Environmental Realities: The Double-Edged Legacy
The first artists to use foam rarely thought about environmental impact, but today we look back with different eyes. Plastics and foams are notorious for their persistence in landfills and oceans. The material that once symbolized freedom and abundance now embodies the ecological challenges of modernity. Yet this tension has not diminished foam’s relevance—it has made it more poignant. Contemporary artists often use foam deliberately to comment on sustainability, impermanence, and the artificiality of modern life. By working with foam, they both inherit and critique the legacy of those early pioneers who first experimented with plastics.
The Courage of Early Experimenters
The early history of foam sculpture is a story of curiosity, risk, and resistance. Industrial materials rarely enter the art world smoothly. They must be tested, doubted, rejected, and reclaimed. Foam’s acceptance was no different. The first artists who experimented with plastics were not simply finding a cheaper substitute for stone; they were challenging the very definitions of sculpture.

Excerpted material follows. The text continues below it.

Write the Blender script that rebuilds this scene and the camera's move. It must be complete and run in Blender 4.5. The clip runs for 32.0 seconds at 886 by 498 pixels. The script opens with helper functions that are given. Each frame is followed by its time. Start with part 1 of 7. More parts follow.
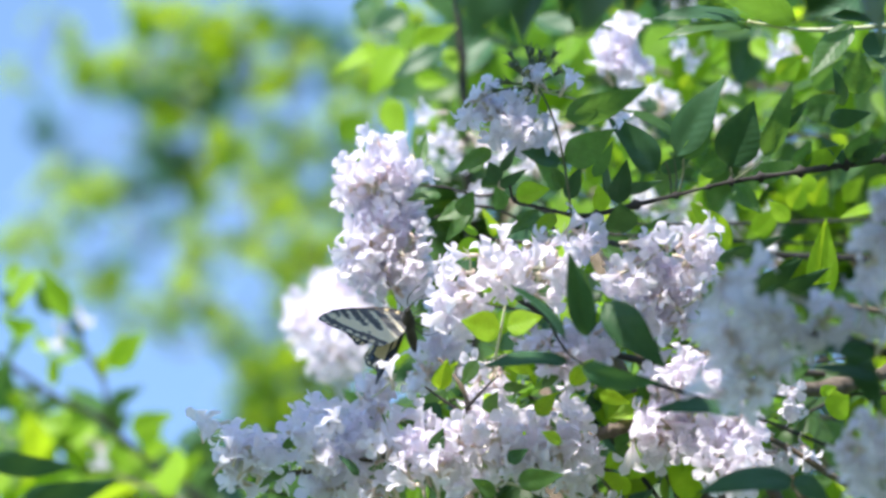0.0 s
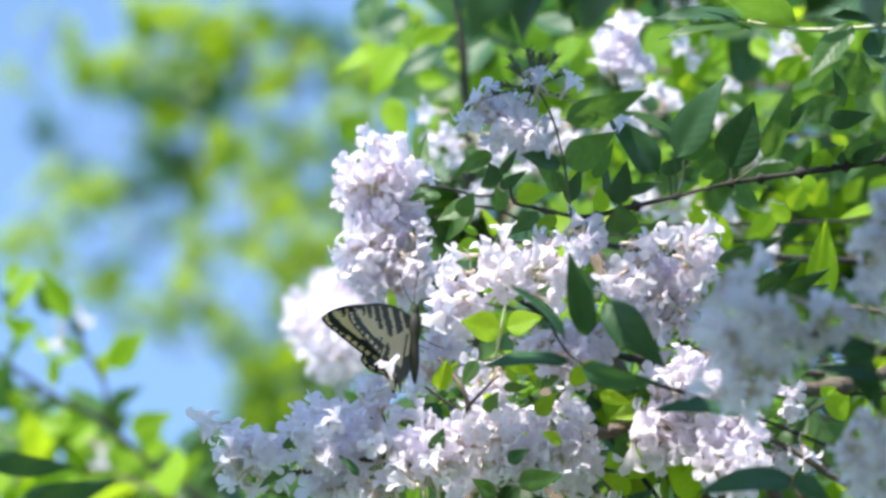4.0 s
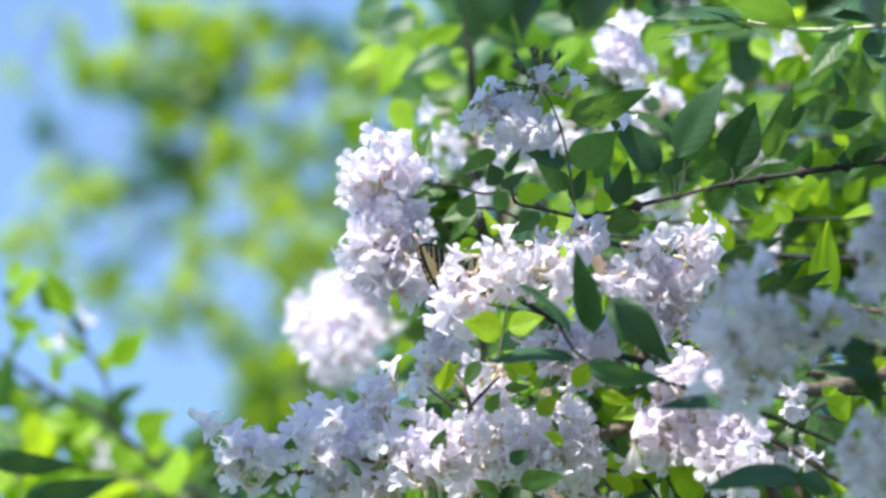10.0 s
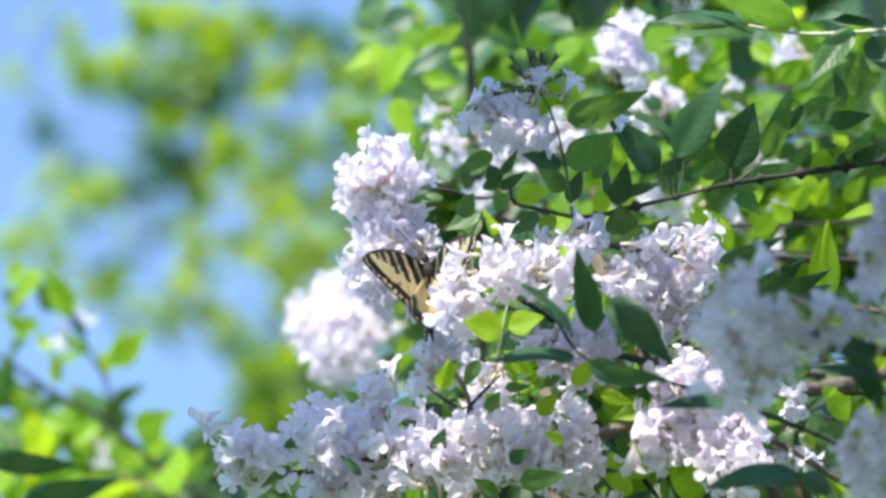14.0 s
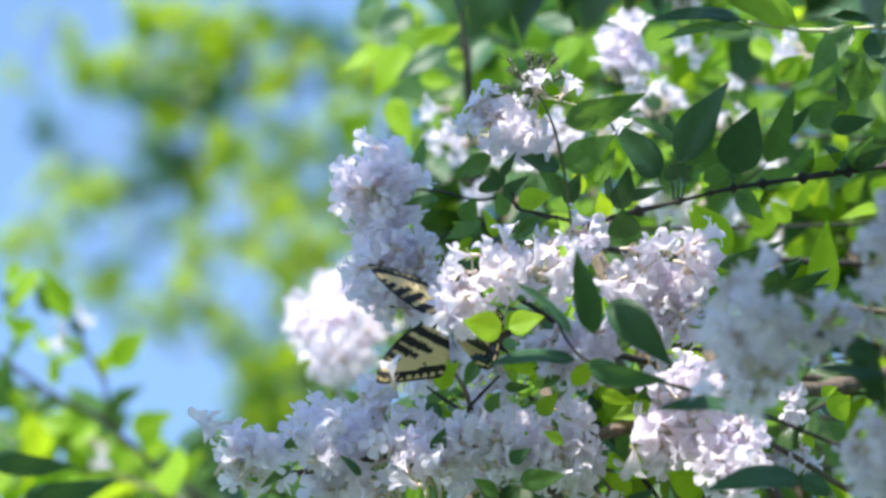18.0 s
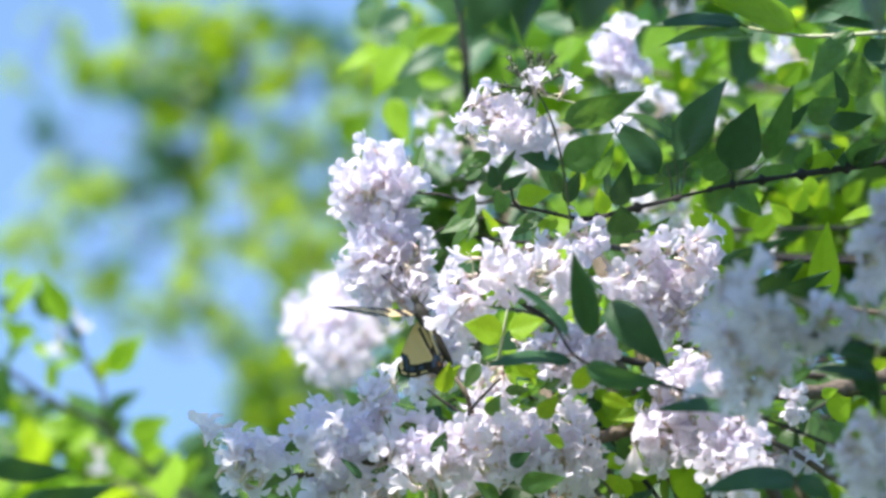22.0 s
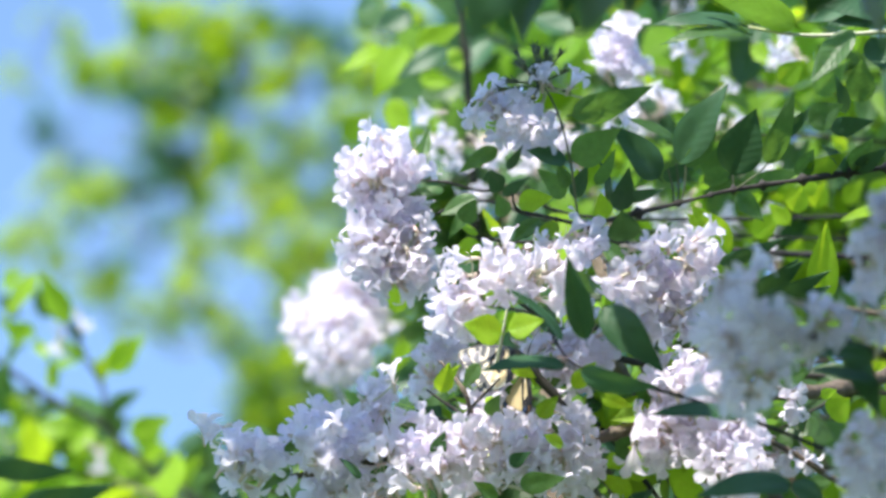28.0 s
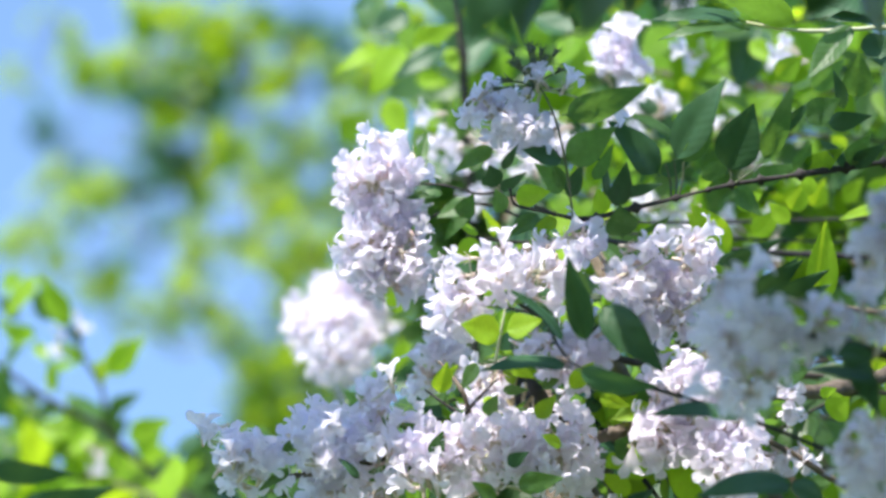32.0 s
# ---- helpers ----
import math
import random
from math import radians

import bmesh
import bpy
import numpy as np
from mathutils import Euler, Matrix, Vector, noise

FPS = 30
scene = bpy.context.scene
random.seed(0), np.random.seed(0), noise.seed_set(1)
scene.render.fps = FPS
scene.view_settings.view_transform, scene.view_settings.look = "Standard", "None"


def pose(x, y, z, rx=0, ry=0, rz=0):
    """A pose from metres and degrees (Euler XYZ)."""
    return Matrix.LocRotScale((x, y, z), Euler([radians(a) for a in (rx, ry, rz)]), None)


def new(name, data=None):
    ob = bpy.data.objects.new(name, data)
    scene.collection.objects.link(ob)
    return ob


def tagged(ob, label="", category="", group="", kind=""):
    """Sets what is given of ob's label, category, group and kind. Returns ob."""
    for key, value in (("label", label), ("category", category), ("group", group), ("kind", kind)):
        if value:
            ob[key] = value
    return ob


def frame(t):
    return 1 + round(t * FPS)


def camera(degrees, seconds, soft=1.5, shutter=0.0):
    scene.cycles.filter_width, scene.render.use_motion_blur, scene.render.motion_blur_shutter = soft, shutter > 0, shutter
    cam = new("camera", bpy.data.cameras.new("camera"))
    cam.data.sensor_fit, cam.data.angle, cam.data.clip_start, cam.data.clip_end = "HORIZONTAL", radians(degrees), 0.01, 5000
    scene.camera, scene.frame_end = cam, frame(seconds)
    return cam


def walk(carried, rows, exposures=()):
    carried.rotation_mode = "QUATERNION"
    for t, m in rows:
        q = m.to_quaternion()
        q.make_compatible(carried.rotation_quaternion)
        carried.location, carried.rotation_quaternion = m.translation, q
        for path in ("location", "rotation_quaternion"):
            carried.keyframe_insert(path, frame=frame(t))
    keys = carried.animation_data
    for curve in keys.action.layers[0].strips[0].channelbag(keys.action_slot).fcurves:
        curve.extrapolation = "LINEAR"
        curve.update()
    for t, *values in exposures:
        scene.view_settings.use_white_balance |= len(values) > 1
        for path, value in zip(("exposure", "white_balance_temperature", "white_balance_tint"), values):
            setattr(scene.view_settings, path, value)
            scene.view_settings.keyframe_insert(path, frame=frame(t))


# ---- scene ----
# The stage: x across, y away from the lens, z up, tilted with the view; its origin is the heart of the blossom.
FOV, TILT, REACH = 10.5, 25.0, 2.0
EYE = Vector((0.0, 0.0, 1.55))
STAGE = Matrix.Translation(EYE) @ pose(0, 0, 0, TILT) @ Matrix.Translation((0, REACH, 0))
cam = camera(FOV, 32.0, soft=2.9, shutter=0.5)
cam.data.dof.use_dof = True
cam.data.dof.focus_distance = REACH
cam.data.dof.aperture_fstop = 8.4
VIEW = Matrix.Translation(EYE) @ pose(0, 0, 0, 90 + TILT)
walk(cam, [(0.0, VIEW), (32.0, VIEW)], [(0.0, 0.88, 6700, 8.6), (32.0, 0.88, 6700, 8.6)])

# ---- light ----
SUN_TO = Vector((-0.30, -0.60, 0.74)).normalized()
world = bpy.data.worlds.new("world")
scene.world = world
world.use_nodes = True
wn = world.node_tree
sky = wn.nodes.new("ShaderNodeTexSky")
sky.sky_type = "NISHITA"
sky.sun_disc = False
sky.sun_elevation = math.asin(SUN_TO.z)
sky.sun_rotation = math.atan2(SUN_TO.x, SUN_TO.y)
sky.air_density, sky.dust_density, sky.ozone_density = 1.0, 0.1, 5.0
wn.nodes["Background"].inputs["Strength"].default_value = 0.172
wn.links.new(sky.outputs[0], wn.nodes["Background"].inputs["Color"])
sun = new("sun", bpy.data.lights.new("sun", "SUN"))
sun.data.energy, sun.data.angle, sun.data.color = 5.0, radians(0.53), (1.0, 0.96, 0.90)
sun.matrix_world = Matrix.Translation((0, 0, 12)) @ SUN_TO.to_track_quat("Z", "Y").to_matrix().to_4x4()


# ---- materials ----
def material(name):
    m = bpy.data.materials.new(name)
    m.use_nodes = True
    m.node_tree.nodes.clear()
    return m, m.node_tree.nodes, m.node_tree.links


def nd(nodes, kind, **values):
    n = nodes.new("ShaderNode" + kind)
    for k, v in values.items():
        n.inputs[k.replace("_", " ")].default_value = v
    return n


def ramp(nodes, *stops):
    r = nodes.new("ShaderNodeValToRGB")
    while len(r.color_ramp.elements) < len(stops):
        r.color_ramp.elements.new(0.5)
    for e, (p, c) in zip(r.color_ramp.elements, stops):
        e.position, e.color = p, (*c, 1)
    return r


def thin(name, front, back, through_share, rough, vary=0.25, grain=300.0, bump=0.1, veins=False, gradient=None, gloss=0.3):
    """A thin sheet that light passes through: petal, leaf or wing."""
    m, n, l = material(name)
    tex = n.new("ShaderNodeTexCoord")
    noise_a = nd(n, "TexNoise", Scale=grain, Detail=3.0)
    noise_b = nd(n, "TexNoise", Scale=grain / 9, Detail=2.0)
    l.new(tex.outputs["Object"], noise_a.inputs["Vector"])
    l.new(tex.outputs["Object"], noise_b.inputs["Vector"])
    info = n.new("ShaderNodeObjectInfo")
    add = n.new("ShaderNodeMath")
    add.operation = "MULTIPLY_ADD"
    l.new(info.outputs["Random"], add.inputs[0])
    add.inputs[1].default_value = 0.6
    l.new(noise_b.outputs["Fac"], add.inputs[2])
    scale = n.new("ShaderNodeMapRange")
    l.new(add.outputs[0], scale.inputs["Value"])
    scale.inputs["From Min"].default_value, scale.inputs["From Max"].default_value = 0.3, 1.3
    scale.inputs["To Min"].default_value, scale.inputs["To Max"].default_value = 1 - vary, 1 + vary

    def tint(colour):
        mix = n.new("ShaderNodeVectorMath")
        mix.operation = "SCALE"
        if gradient:
            sep = n.new("ShaderNodeSeparateXYZ")
            l.new(tex.outputs["Object"], sep.inputs[0])
            rng = n.new("ShaderNodeMapRange")
            l.new(sep.outputs["Z"], rng.inputs["Value"])
            rng.inputs["From Min"].default_value, rng.inputs["From Max"].default_value = gradient[0], gradient[1]
            r = ramp(n, (0.0, gradient[2]), (0.55, gradient[3]), (1.0, colour))
            l.new(rng.outputs[0], r.inputs[0])
            l.new(r.outputs["Color"], mix.inputs[0])
        else:
            mix.inputs[0].default_value = colour
        l.new(scale.outputs[0], mix.inputs["Scale"])
        return mix.outputs[0]

    b = nd(n, "Bump", Strength=bump, Distance=0.0006)
    l.new(noise_a.outputs["Fac"], b.inputs["Height"])
    if veins:
        sep = n.new("ShaderNodeSeparateXYZ")
        l.new(tex.outputs["Object"], sep.inputs[0])
        ab = n.new("ShaderNodeMath")
        ab.operation = "ABSOLUTE"
        l.new(sep.outputs["X"], ab.inputs[0])
        slant = n.new("ShaderNodeMath")
        slant.operation = "MULTIPLY_ADD"
        l.new(ab.outputs[0], slant.inputs[0])
        slant.inputs[1].default_value = -0.8
        l.new(sep.outputs["Y"], slant.inputs[2])
        wave = n.new("ShaderNodeMath")
        wave.operation = "PINGPONG"
        l.new(slant.outputs[0], wave.inputs[0])
        wave.inputs[1].default_value = 0.055
        vb = nd(n, "Bump", Strength=0.16, Distance=0.008)
        l.new(wave.outputs[0], vb.inputs["Height"])
        l.new(b.outputs[0], vb.inputs["Normal"])
        b = vb
    p = nd(n, "BsdfPrincipled", Roughness=rough, Specular_IOR_Level=gloss)
    l.new(tint(front), p.inputs["Base Color"])
    l.new(b.outputs[0], p.inputs["Normal"])
    t = n.new("ShaderNodeBsdfTranslucent")
    l.new(tint(back), t.inputs["Color"])
    l.new(b.outputs[0], t.inputs["Normal"])
    mix = nd(n, "MixShader", Fac=through_share)
    l.new(p.outputs[0], mix.inputs[1])
    l.new(t.outputs[0], mix.inputs[2])
    out = n.new("ShaderNodeOutputMaterial")
    l.new(mix.outputs[0], out.inputs["Surface"])
    return m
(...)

Their courage laid the foundation for today’s diverse foam practices, from CNC-milled monumental works to fine art installations that embrace impermanence. Foam remains a paradox: fragile yet transformative, disposable yet symbolic, industrial yet artistic. The early sculptors who first carved into blocks of plasticized bubbles may not have known it, but they were beginning a revolution—one that redefined what materials could mean in art, and how even the most unlikely industrial product could become a medium of profound creative expression.